2º L’acte posé doit lui rapporter un bénéfice personnel (par exemple une compensation pécuniaire, un avantage en nature, en services ou autres) ou dérivé (par exemple, un avantage à son conjoint, un membre de sa famille ou même, dans certains cas, un tiers). Ce bénéfice peut être direct (par exemple, le paiement d’une somme d’argent) ou indirect (par exemple, l’espoir d’une promotion, le désir de plaire à un supérieur).
L’existence d’un préjudice réel au public ou à l’État n’est pas un élément de l’infraction, selon une jurisprudence unanime. Le contraire est nécessaire pour établir la fraude, puisqu’il faut obligatoirement l’existence d’une privation.
Pourquoi faut-il, comme condition de l’abus de confiance par un fonctionnaire, la présence d’un bénéfice réel ou escompté direct ou indirect pour l’accusé ? J’y vois plusieurs raisons.
La première est que le crime d’abus de confiance, s’il n’implique pas nécessairement l’idée de corruption, implique au moins celle de réception d’un bénéfice quelconque. Accepter qu’un entrepreneur de travaux publics asphalte gratuitement l’entrée de la maison d’un fonctionnaire municipal n’est probablement pas un acte d’une grande malhonnêteté ou d’une turpitude morale importante de la part de ce dernier. Toutefois, c’est un avantage qui résulte directement du statut même de sa personne et de sa fonction de représentant du public. Le fonctionnaire, comme la femme de César, doit être au-dessus de tout soupçon.

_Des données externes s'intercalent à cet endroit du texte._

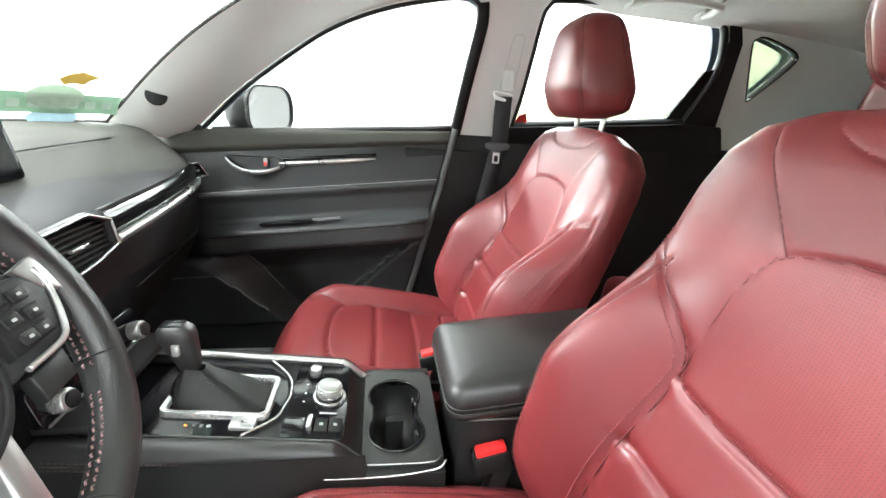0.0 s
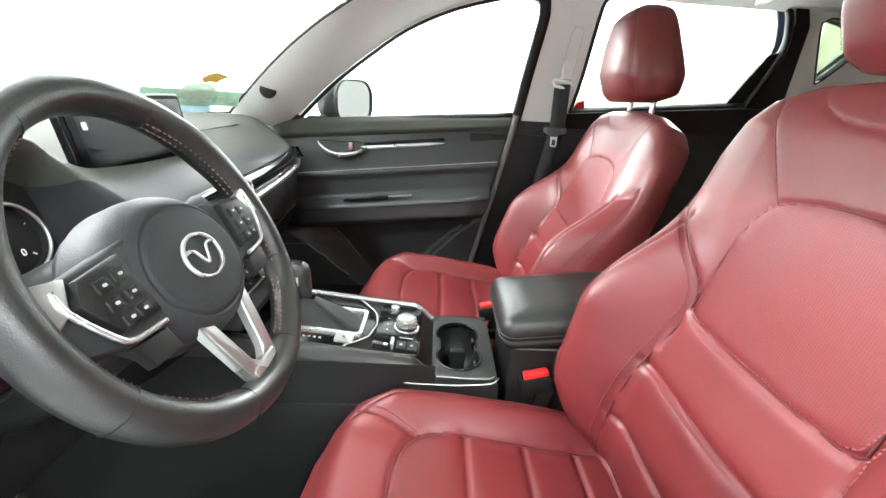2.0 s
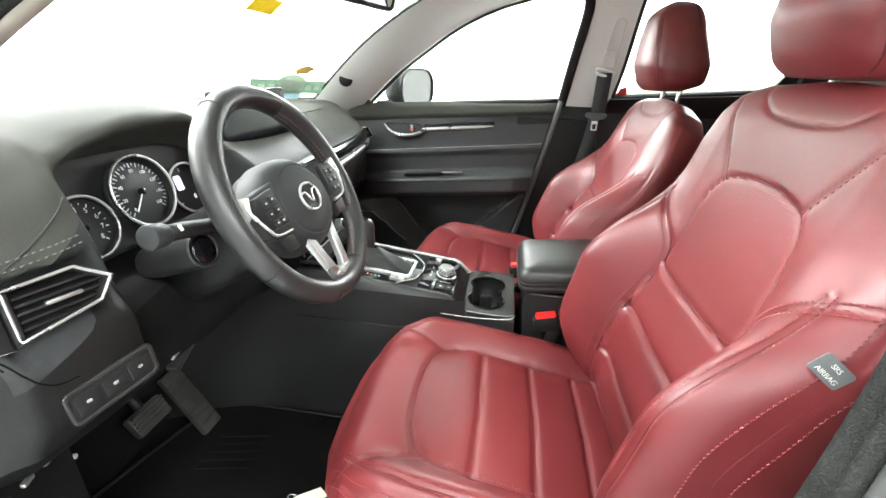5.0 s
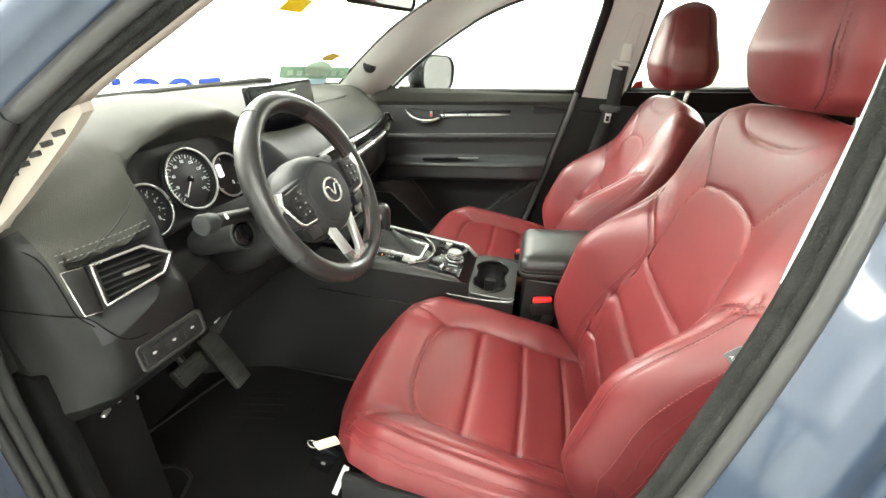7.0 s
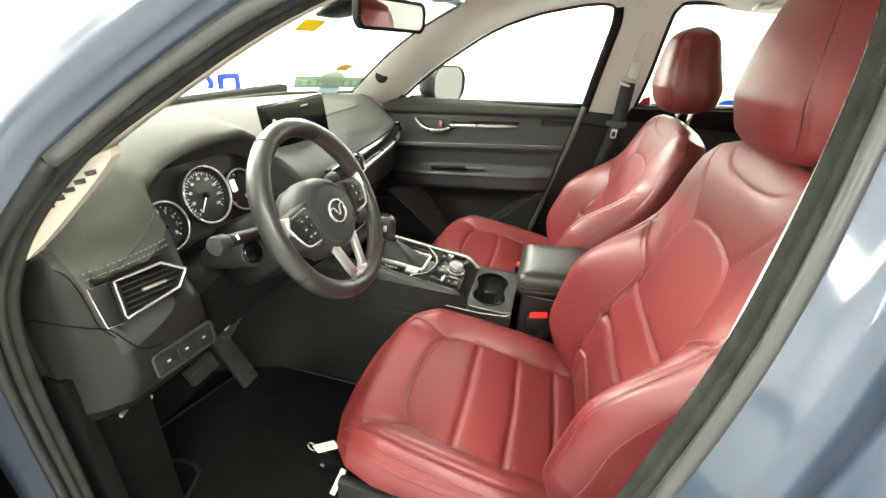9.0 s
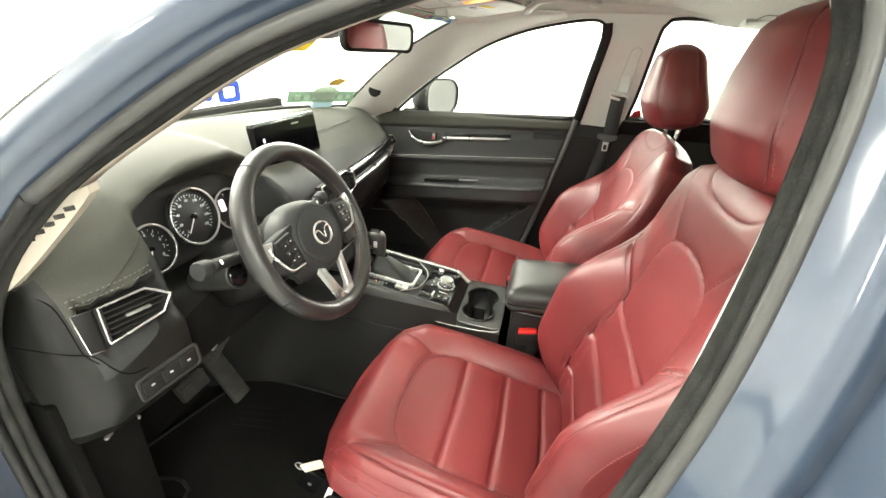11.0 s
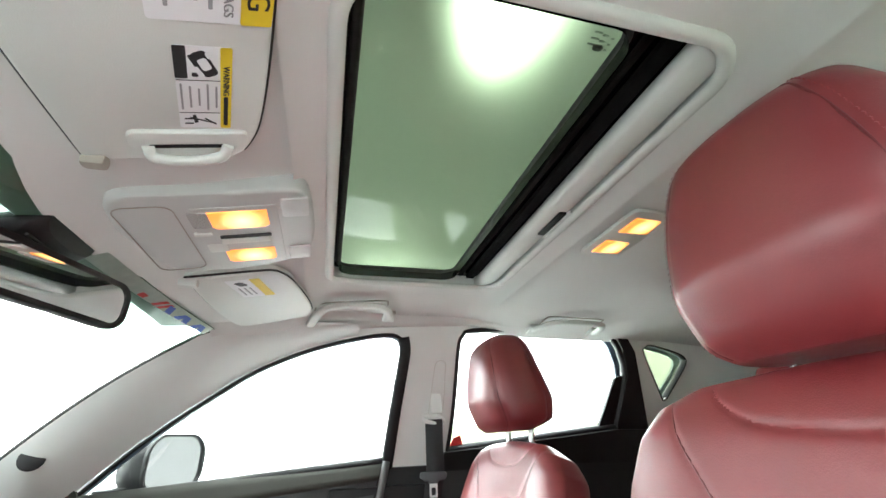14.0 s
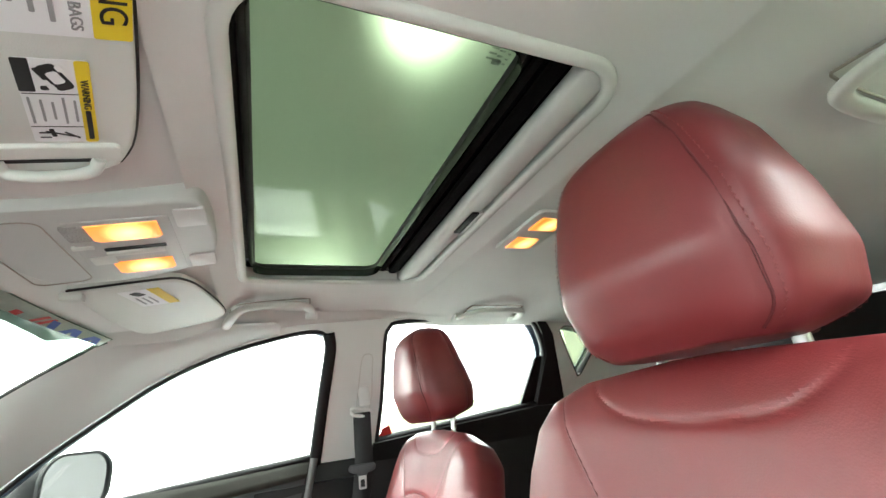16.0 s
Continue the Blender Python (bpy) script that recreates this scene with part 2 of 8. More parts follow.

La seconde est que ne pas requérir cet élément reviendrait à faire intervenir le droit pénal et sa répression dans des domaines où il n’y a rien à faire. Comme l’a bien dit la Commission de réforme du droit du Canada, dans ce document fondamental Notre droit pénal :
« Si le rôle du droit pénal est de réaffirmer les valeurs fondamentales, il doit donc s’occuper uniquement des « crimes véritables » et non de la pléthore « d’infractions réglementaires » qu’on trouve dans les lois. Notre Code criminel ne devrait contenir que des actions qui sont non seulement punissables, mais aussi mauvaises, des actions qui vont à l’encontre des valeurs fondamentales. Aucune autre infraction ne devrait figurer au Code.
[…]
Pour être qualifiée de crime véritable, une action doit être moralement mauvaise. Cependant, ceci n’est qu’une condition nécessaire et non pas une condition suffisante, comme nous l’avons dit plus tôt. Ce ne sont pas toutes les mauvaises actions qu’on devrait qualifier de crimes. Le véritable droit pénal ne devrait porter que sur les actions mauvaises qui menacent ou qui violent gravement les valeurs sociales fondamentales. […] »
[97] Ainsi, dans R. c. Chrétien, la Cour d’appel du Québec infirme le verdict d’acquittement du juge d’instance et déclare coupable d’abus de confiance le défendeur, un fonctionnaire municipal ayant la charge de surintendant des travaux publics, qui a accepté un cadeau, en l’occurrence le pavage de sa résidence, provenant d’un entrepreneur dont il avait charge de surveiller les travaux. Bien qu’il n’y ait aucune preuve de la motivation de ce don ni de quelque avantage indu obtenu par l’entrepreneur, la Cour d’appel souligne qu’il s’agit d’une conduite à tout le moins équivoque mettant en péril la loyauté du fonctionnaire et susceptible de discréditer l’administration municipale.
[98] C’est dans ce registre que se situe l’inconduite reprochée au défendeur.